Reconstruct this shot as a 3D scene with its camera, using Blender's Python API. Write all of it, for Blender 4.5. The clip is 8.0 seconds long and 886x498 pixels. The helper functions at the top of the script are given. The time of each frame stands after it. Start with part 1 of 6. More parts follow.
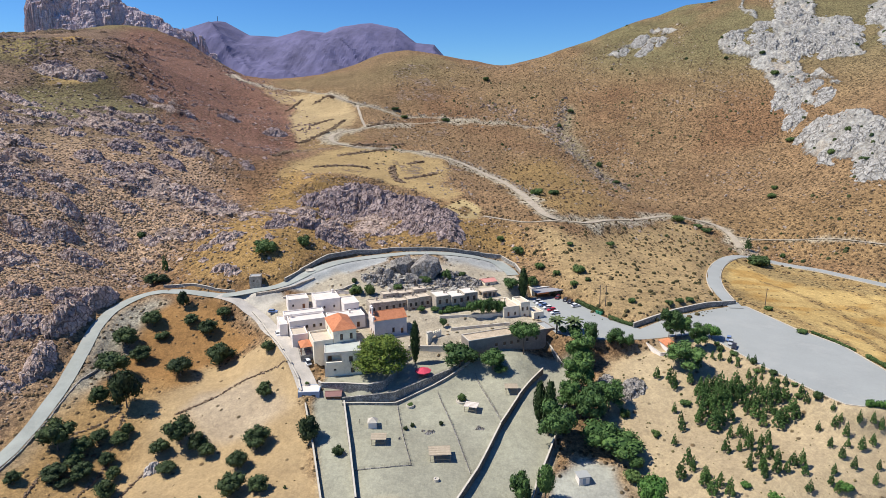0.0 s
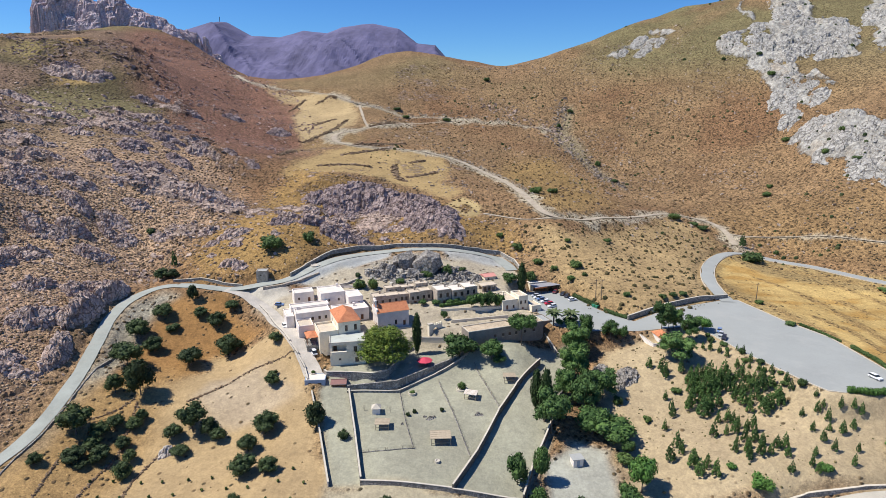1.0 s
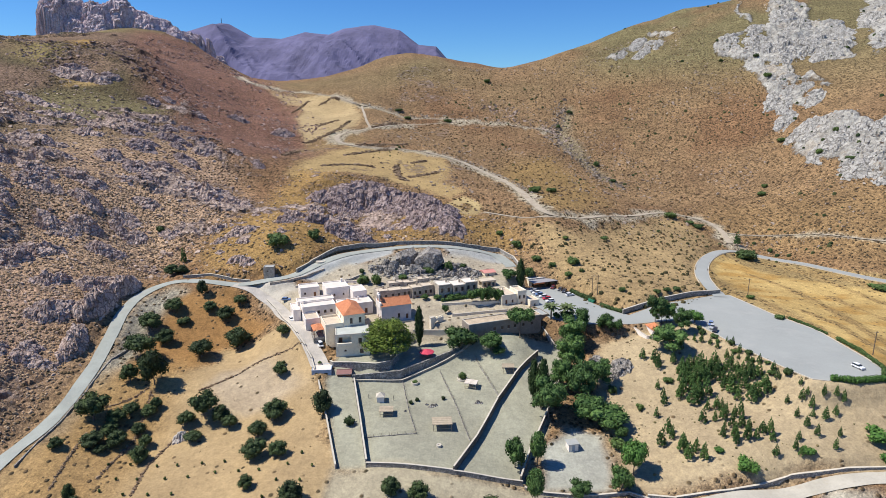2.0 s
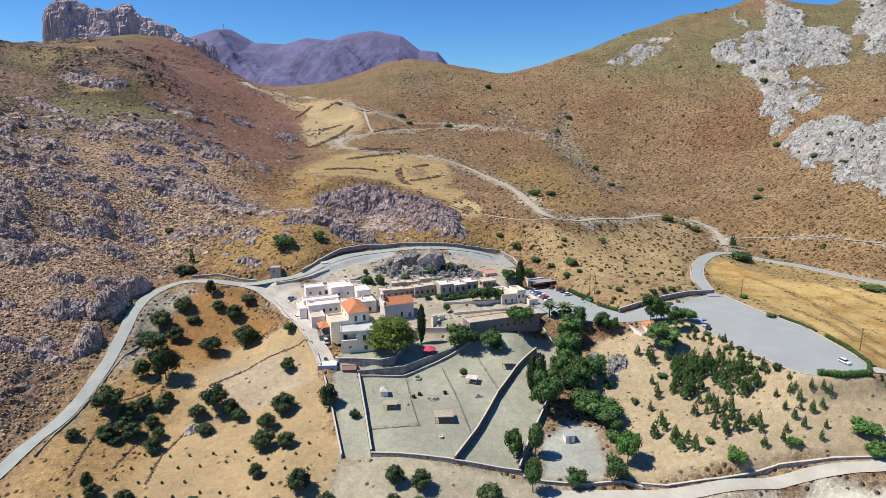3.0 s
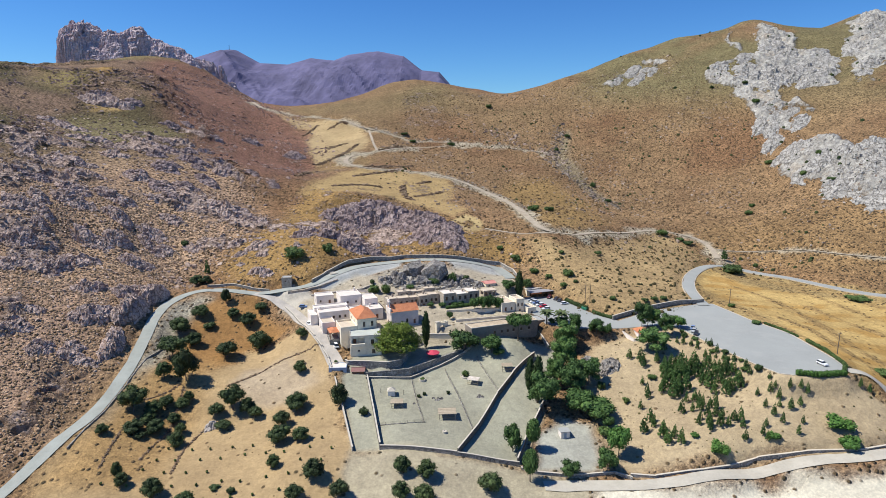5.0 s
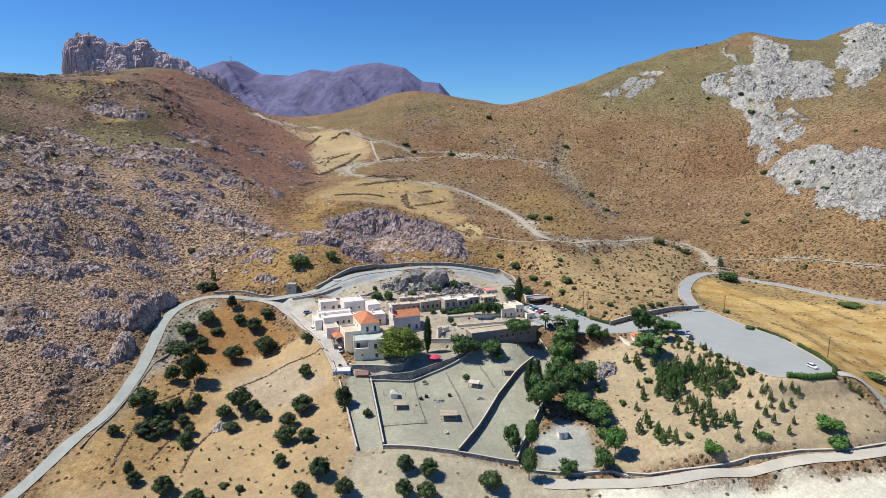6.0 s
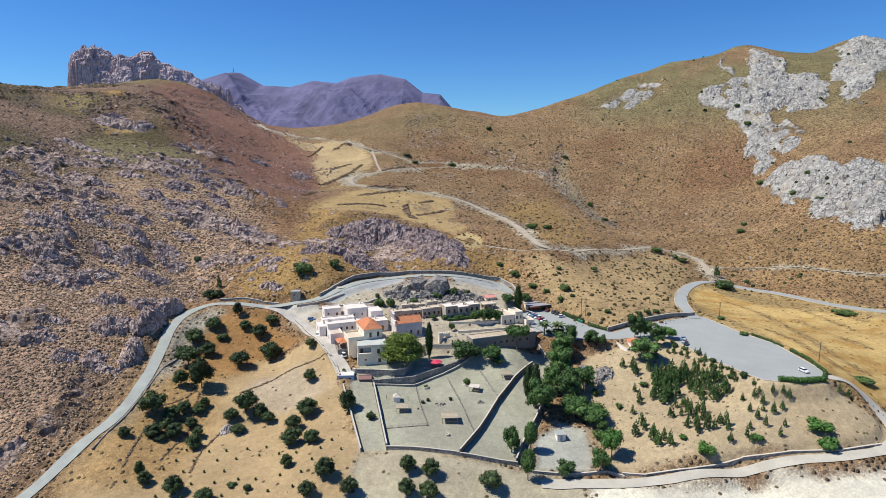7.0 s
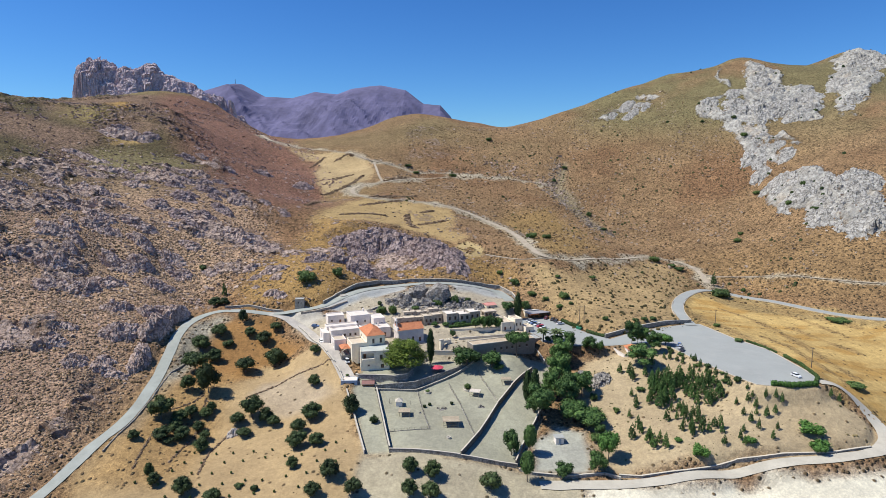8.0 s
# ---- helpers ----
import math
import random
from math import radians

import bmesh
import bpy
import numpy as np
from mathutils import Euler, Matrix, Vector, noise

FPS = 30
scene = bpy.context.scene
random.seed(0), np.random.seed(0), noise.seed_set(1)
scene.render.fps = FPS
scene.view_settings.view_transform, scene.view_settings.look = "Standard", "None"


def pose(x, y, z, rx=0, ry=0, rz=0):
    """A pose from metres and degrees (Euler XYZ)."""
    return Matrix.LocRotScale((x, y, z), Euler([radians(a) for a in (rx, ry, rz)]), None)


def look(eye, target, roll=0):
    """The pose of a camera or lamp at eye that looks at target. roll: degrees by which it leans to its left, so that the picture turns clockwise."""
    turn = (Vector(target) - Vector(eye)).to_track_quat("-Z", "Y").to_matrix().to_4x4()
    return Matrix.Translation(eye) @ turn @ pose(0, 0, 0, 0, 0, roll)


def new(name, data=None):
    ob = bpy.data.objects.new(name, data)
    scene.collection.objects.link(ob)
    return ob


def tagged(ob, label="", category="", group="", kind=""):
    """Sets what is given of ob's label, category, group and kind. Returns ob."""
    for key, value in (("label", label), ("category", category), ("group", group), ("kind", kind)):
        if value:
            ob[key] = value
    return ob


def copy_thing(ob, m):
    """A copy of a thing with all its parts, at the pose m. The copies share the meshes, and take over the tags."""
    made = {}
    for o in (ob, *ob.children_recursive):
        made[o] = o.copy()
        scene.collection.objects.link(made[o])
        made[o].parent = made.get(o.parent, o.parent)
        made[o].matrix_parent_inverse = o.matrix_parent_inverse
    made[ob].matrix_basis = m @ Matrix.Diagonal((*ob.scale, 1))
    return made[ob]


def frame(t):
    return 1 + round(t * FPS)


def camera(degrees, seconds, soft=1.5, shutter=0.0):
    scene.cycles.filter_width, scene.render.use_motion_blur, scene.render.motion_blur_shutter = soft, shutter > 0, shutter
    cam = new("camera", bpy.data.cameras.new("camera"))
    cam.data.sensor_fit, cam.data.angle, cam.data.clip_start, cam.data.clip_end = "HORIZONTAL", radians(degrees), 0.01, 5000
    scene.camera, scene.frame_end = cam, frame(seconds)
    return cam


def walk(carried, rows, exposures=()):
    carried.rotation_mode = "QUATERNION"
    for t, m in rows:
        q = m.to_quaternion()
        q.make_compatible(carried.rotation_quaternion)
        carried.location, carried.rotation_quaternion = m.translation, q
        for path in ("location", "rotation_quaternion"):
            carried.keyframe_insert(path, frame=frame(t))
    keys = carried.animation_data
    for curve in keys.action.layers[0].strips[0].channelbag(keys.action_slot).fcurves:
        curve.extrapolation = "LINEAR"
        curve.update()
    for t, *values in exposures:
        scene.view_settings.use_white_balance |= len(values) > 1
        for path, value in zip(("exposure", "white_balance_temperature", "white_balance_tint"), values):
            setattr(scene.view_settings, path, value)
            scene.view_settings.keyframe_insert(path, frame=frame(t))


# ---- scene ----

* **Description of the task**: Write out the lines above from the one containing "curve.update()" through the last, exactly as they are.

* **Finished task**:
        curve.update()
    for t, *values in exposures:
        scene.view_settings.use_white_balance |= len(values) > 1
        for path, value in zip(("exposure", "white_balance_temperature", "white_balance_tint"), values):
            setattr(scene.view_settings, path, value)
            scene.view_settings.keyframe_insert(path, frame=frame(t))


# ---- scene ----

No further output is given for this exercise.